- Task description -
Repeat the lines below exactly as they appear, but leave out the images.
________________________
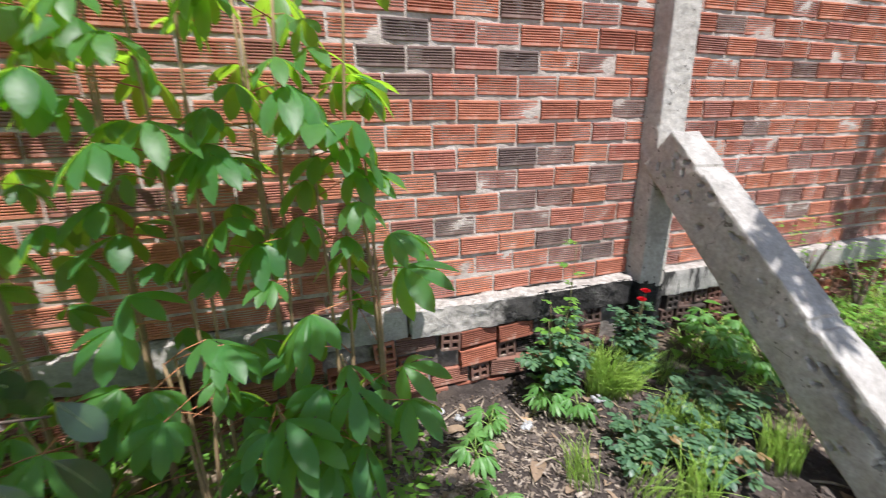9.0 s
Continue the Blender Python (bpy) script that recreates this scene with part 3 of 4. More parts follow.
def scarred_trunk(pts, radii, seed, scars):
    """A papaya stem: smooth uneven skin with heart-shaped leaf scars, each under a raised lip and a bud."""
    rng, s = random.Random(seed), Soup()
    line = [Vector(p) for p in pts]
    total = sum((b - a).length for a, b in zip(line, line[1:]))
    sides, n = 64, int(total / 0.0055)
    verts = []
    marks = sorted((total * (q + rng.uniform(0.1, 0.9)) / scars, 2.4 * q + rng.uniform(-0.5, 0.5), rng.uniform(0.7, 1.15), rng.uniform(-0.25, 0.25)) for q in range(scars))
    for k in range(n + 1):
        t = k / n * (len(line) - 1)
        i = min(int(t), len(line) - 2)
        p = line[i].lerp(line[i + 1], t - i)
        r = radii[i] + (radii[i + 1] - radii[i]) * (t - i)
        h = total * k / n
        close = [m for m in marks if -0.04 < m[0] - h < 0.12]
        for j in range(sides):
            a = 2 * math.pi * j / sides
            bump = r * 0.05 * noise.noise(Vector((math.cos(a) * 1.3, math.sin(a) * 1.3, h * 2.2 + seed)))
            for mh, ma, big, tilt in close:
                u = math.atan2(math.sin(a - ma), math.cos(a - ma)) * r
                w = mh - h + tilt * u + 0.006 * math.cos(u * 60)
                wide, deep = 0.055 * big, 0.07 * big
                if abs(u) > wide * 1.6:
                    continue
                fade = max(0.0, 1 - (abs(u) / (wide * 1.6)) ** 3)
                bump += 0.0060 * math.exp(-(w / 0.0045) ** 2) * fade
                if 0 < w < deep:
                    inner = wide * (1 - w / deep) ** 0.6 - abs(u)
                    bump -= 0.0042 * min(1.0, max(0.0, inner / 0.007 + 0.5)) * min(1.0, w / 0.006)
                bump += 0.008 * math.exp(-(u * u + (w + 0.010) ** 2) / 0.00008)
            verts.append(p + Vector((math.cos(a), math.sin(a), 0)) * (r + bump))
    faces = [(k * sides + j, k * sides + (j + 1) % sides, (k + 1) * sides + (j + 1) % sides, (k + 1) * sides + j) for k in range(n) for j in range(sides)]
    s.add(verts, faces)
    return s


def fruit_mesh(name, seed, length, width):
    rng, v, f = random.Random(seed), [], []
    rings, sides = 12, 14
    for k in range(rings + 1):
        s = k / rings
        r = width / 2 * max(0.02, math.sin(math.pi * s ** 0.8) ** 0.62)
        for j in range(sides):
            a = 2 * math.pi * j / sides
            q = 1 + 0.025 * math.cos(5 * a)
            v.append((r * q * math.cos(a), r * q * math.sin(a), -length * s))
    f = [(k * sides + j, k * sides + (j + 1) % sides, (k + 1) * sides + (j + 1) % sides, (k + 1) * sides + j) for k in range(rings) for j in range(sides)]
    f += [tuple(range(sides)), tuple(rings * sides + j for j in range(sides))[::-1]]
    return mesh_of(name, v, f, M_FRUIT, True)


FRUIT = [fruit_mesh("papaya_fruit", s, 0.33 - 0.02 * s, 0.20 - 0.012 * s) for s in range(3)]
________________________
- Response for this exercise -
9.0 s
Continue the Blender Python (bpy) script that recreates this scene with part 3 of 4. More parts follow.
def scarred_trunk(pts, radii, seed, scars):
    """A papaya stem: smooth uneven skin with heart-shaped leaf scars, each under a raised lip and a bud."""
    rng, s = random.Random(seed), Soup()
    line = [Vector(p) for p in pts]
    total = sum((b - a).length for a, b in zip(line, line[1:]))
    sides, n = 64, int(total / 0.0055)
    verts = []
    marks = sorted((total * (q + rng.uniform(0.1, 0.9)) / scars, 2.4 * q + rng.uniform(-0.5, 0.5), rng.uniform(0.7, 1.15), rng.uniform(-0.25, 0.25)) for q in range(scars))
    for k in range(n + 1):
        t = k / n * (len(line) - 1)
        i = min(int(t), len(line) - 2)
        p = line[i].lerp(line[i + 1], t - i)
        r = radii[i] + (radii[i + 1] - radii[i]) * (t - i)
        h = total * k / n
        close = [m for m in marks if -0.04 < m[0] - h < 0.12]
        for j in range(sides):
            a = 2 * math.pi * j / sides
            bump = r * 0.05 * noise.noise(Vector((math.cos(a) * 1.3, math.sin(a) * 1.3, h * 2.2 + seed)))
            for mh, ma, big, tilt in close:
                u = math.atan2(math.sin(a - ma), math.cos(a - ma)) * r
                w = mh - h + tilt * u + 0.006 * math.cos(u * 60)
                wide, deep = 0.055 * big, 0.07 * big
                if abs(u) > wide * 1.6:
                    continue
                fade = max(0.0, 1 - (abs(u) / (wide * 1.6)) ** 3)
                bump += 0.0060 * math.exp(-(w / 0.0045) ** 2) * fade
                if 0 < w < deep:
                    inner = wide * (1 - w / deep) ** 0.6 - abs(u)
                    bump -= 0.0042 * min(1.0, max(0.0, inner / 0.007 + 0.5)) * min(1.0, w / 0.006)
                bump += 0.008 * math.exp(-(u * u + (w + 0.010) ** 2) / 0.00008)
            verts.append(p + Vector((math.cos(a), math.sin(a), 0)) * (r + bump))
    faces = [(k * sides + j, k * sides + (j + 1) % sides, (k + 1) * sides + (j + 1) % sides, (k + 1) * sides + j) for k in range(n) for j in range(sides)]
    s.add(verts, faces)
    return s


def fruit_mesh(name, seed, length, width):
    rng, v, f = random.Random(seed), [], []
    rings, sides = 12, 14
    for k in range(rings + 1):
        s = k / rings
        r = width / 2 * max(0.02, math.sin(math.pi * s ** 0.8) ** 0.62)
        for j in range(sides):
            a = 2 * math.pi * j / sides
            q = 1 + 0.025 * math.cos(5 * a)
            v.append((r * q * math.cos(a), r * q * math.sin(a), -length * s))
    f = [(k * sides + j, k * sides + (j + 1) % sides, (k + 1) * sides + (j + 1) % sides, (k + 1) * sides + j) for k in range(rings) for j in range(sides)]
    f += [tuple(range(sides)), tuple(rings * sides + j for j in range(sides))[::-1]]
    return mesh_of(name, v, f, M_FRUIT, True)


FRUIT = [fruit_mesh("papaya_fruit", s, 0.33 - 0.02 * s, 0.20 - 0.012 * s) for s in range(3)]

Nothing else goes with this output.